Идрис Шах

Путь суфиев (Часть 1)

ГЛАВА ПЕРВАЯ. КЛАССИКИ СУФИЗМА

Людей, громогласно заявляющих о том, что учение суфиев приводит их в полное недоумение, настолько много, что не остается ничего иного, как признать, что они сами хотят пребывать в недоумении. Другие, по причинам более явным, упрощают все до такой степени, что их 'суфизм' есть не что иное, как культ любви или медитаций, или чего-то еще, точно так же вырванного из общей системы.

Но те, кто обладает толикой непредвзятого интереса, обозревая все разнообразие суфийской деятельности, могут усмотреть общую отличительную особенность, которую просто невозможно не заметить.

Суфийские мудрецы, школы, писатели, учения, юмор, мистицизм, формулировки – все это связано с социальной и психологической уместностью определенных человеческих представлений.

Будучи человеком 'вневременным' и 'внепространственным', суфий прилагает свой опыт в пределах той культуры, страны, природных условий, в которых он живет.

Изучение суфийской деятельности только в былых культурах представляет собой ценность лишь для тех, кто трудится на узком поприще схоластической науки. Ограничить описание суфийской деятельности рамками чисто религиозного, литературного или философского течения – значит изобразить путь суфиев очень поверхностно, таким, каким он видится непосвященному.

   

 

АЛЬ-ГАЗАЛИ

 

Аль-Газали, философ и суфий двенадцатого века, в своей 'Книге Знаний' приводит следующую строку Аль-Мутанаби: 'Больному человеку сладкая вода кажется горькой на вкус'.

Это могло бы послужить отличным девизом самому Газали. За восемьсот лет до Павлова он выделил и закрепил в сознании современников (часто в прелестных притчах, иногда в поразительно 'современных' выражениях) проблему обусловленности.
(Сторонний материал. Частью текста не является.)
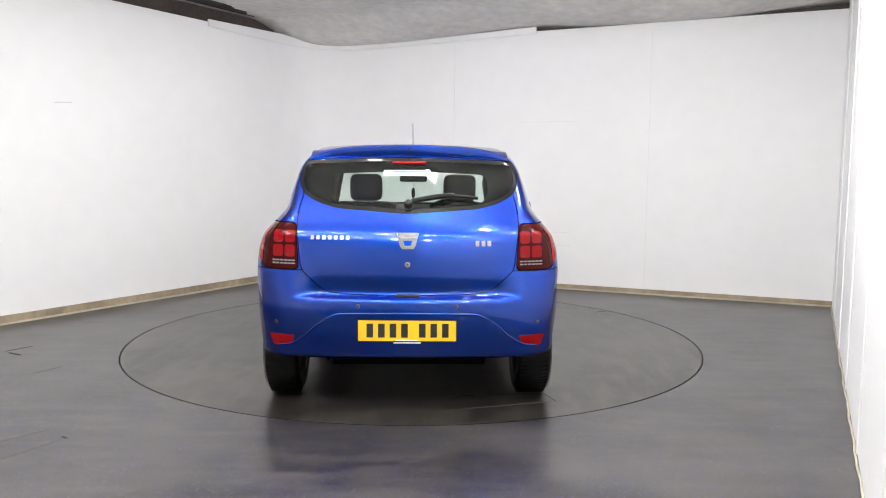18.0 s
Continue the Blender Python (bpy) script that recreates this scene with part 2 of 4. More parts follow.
LM = line(L0, L1, 0.525)
LD = line(L0, L1, 0.20)
wall_l = smooth(part("wall_left", strip([LM] + arc[:9], 0.0, 0.15, -0.02, 2.942), WALL, None), 30)
tagged(wall_l, "white painted smooth wall curving into the back wall", "wall", kind="structure")
wall_b = smooth(part("wall_back", strip(arc[8:] + [line(arc[-1], R1, k / 6) for k in range(1, 6)] + [R1 + (R1 - L1).normalized() * 0.1], 0.0, 0.15, -0.02, 2.928), WALL, None), 30)
for v in wall_b.data.vertices:                                 # its top rises a little to one side
    if v.co.z > 2:
        v.co.z += 0.052 * max(0, min(1, (v.co.x + 0.4) / 4.6))
tagged(wall_b, "white painted smooth back wall with faint panel joints", "wall", kind="structure")
wall_r = part("wall_right", strip([R1, R0], 0.0, 0.15, -0.02, CEIL_Z + 0.06), WALL, None)
tagged(wall_r, "white panelled wall with narrow upright joints", "wall", kind="structure")
# unseen grey section, placed to darken what the car's flank reflects
shut = part("unseen_shutter", strip([LD, LM], 0.0, 0.15, -0.02, CEIL_Z + 0.06), SHUTTER, None)
tagged(shut, "plain grey unseen shutter, placed to tone down the car's reflections", "shutter", kind="structure")
wall_s = part("wall_left_end", strip([L0, LD], 0.0, 0.15, -0.02, CEIL_Z + 0.06), WALL, None)
tagged(wall_s, "white painted wall beside the unseen shutter", "wall", kind="structure")
wall_f = part("wall_front", strip([R0, L0], 0.0, 0.15, -0.02, CEIL_Z + 0.06), DIM, None)
tagged(wall_f, "plain white wall closing the room", "wall", kind="structure")

# floor with the round opening of the turntable
bm = bmesh.new()
N = 160
room = [L0, L1, R1, R0]
inner = [bm.verts.new((TABLE_R * math.cos(2 * math.pi * i / N), TABLE_R * math.sin(2 * math.pi * i / N), 0)) for i in range(N)]
outer = []
for i in range(N):
    d = Vector((math.cos(2 * math.pi * i / N), math.sin(2 * math.pi * i / N)))
    best = 99
    for k in range(4):
        a, b = room[k], room[(k + 1) % 4]
        e = b - a
        det = d.x * -e.y + d.y * e.x
        if abs(det) > 1e-9:
            t = (a.x * -e.y + a.y * e.x) / det
            s = (d.x * a.y - d.y * a.x) / det
            if t > 0 and -0.001 <= s <= 1.001:
                best = min(best, t)
    p = d * (best + 0.3)
    outer.append(bm.verts.new((p.x, p.y, 0)))
low = [bm.verts.new((v.co.x, v.co.y, -0.12)) for v in inner]
for i in range(N):
    j = (i + 1) % N
    bm.faces.new((inner[i], outer[i], outer[j], inner[j]))
    bm.faces.new((low[i], inner[i], inner[j], low[j]))
bmesh.ops.recalc_face_normals(bm, faces=bm.faces)
floor_ob = part("floor", bm, FLOOR, None)
tagged(floor_ob, "dark grey speckled vinyl floor, glossy and scuffed", "floor", kind="structure")
pit = part("turntable_pit", prism([((TABLE_R + 0.05) * math.cos(2 * math.pi * i / 64), (TABLE_R + 0.05) * math.sin(2 * math.pi * i / 64)) for i in range(64)], -0.16, -0.10), PIT, None)
tagged(pit, "black pit under the turntable", "pit", kind="structure")

# skirting and the pale lip where the vinyl ends
sk = part("baseboard_back", strip(arc[8:] + [R1], -0.035, -0.002, 0.0, 0.055), SKIRT, None)
tagged(sk, "worn brown timber skirting along the back wall", "skirting", kind="structure")
sk = part("baseboard_left", strip([LM] + arc[:9], -0.035, -0.002, 0.0, 0.075), SKIRT, None)
tagged(sk, "worn brown timber skirting along the curved wall", "skirting", kind="structure")
lip = part("floor_lip_left", strip([LM] + arc[:9], -0.050, -0.037, 0.0, 0.016), LIP, None)
tagged(lip, "pale sealing strip along the floor edge", "trim", kind="structure")
lip = part("floor_lip_back", strip(arc[8:] + [R1], -0.050, -0.037, 0.0, 0.016), LIP, None)
tagged(lip, "pale sealing strip along the floor edge", "trim", kind="structure")
e = (R0 - R1).normalized()
wavy = [R1 + e * (0.05 + 0.1 * i) + Vector((-e.y, e.x)) * (-0.009 + 0.003 * math.sin(i * 0.9) + 0.002 * math.sin(i * 2.3)) for i in range(80)]
bm = bmesh.new()
sweep(bm, [(p.x, p.y, 0.008 + 0.002 * math.sin(i * 0.7)) for i, p in enumerate(wavy)], 0.006, 8)
lip = smooth(part("floor_lip_right", bm, LIP, None), 60)
tagged(lip, "lumpy cream sealing bead along the floor edge", "trim", kind="structure")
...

Несмотря на открытия Павлова и десятки книг и отчетов о клинических исследованиях в области человеческого поведения, появившихся за последние годы, рядовые исследователи явлений, связанных с психикой, по-прежнему не подозревают о гипнотической силе навязанных идей. (Одной из наиболее поразительных особенностей современного человека является то, что, несмотря на изобилие научных доказательств, он чрезвычайно трудно усваивает ту истину, что его убеждения далеко не всегда связаны с его умственным развитием, культурным уровнем или его системой ценностей. Так что, почти сам того не осознавая, он предрасположен к навязыванию идей.) В тоталитарном обществе навязывание идей считается явлением весьма желательным – разумеется, если насаждаются идеи данного общества. В обществах же иного типа о существовании этого явления едва ли подозревают. Но именно это и делает почти каждого человека уязвимым с этой стороны.
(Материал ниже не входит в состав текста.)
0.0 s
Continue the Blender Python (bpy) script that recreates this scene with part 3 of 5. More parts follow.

Труд Газали не только предвосхищает, но даже превосходит нынешние знания в этой области. В вопросе о том, представляет ли навязывание идей (открытое или негласное) явление желательное, или наоборот, а также неизбежно оно или нет, мнения нынешних специалистов расходятся.

Газали не только указывает на то, что идея, которую люди называют своим убеждением или верованием, может фактически оказаться навязанной, он недвусмысленно заявляет, в соответствии с принципами суфизма, что такое состояние не является неизбежным, и настаивает, что люди обязаны уметь его распознавать.

Книги Газали сжигались средиземноморскими фанатиками повсюду, от Испании до Сирии. В наше время их больше не предают пламени костра, но их влияние – за исключением, возможно, круга суфиев – уменьшилось; они мало изучаются.

Газали считал, что очень легко потерять способность различать убеждения и знания. Когда такое случается, на тех, кто знает эту разницу, ложится обязанность разъяснить ее, насколько это в их силах.

Научные, психологические открытия Газали, хотя широко используются самыми разными учеными мужами, не получили должного признания, вследствие его особого упора на то, что в основе их не лежат никакие научные или логические методы. Он приобрел все свои знания благодаря суфийскому воспитанию, принадлежности к суфиям и путем непосредственного восприятия истины, не имеющего ничего общего с механическим умствованием. Это, конечно же, сразу выводит его из разряда, так называемых, ученых. Забавно, однако, что его открытия столь поразительны, что, кажется, в глубине души ученые не прочь бы узнать, каким образом он пришел к ним.

'Мистицизм', получивший репутацию чего-то непристойного, подобен собаке из пословицы: если его нельзя повесить, то можно, по крайней мере, игнорировать.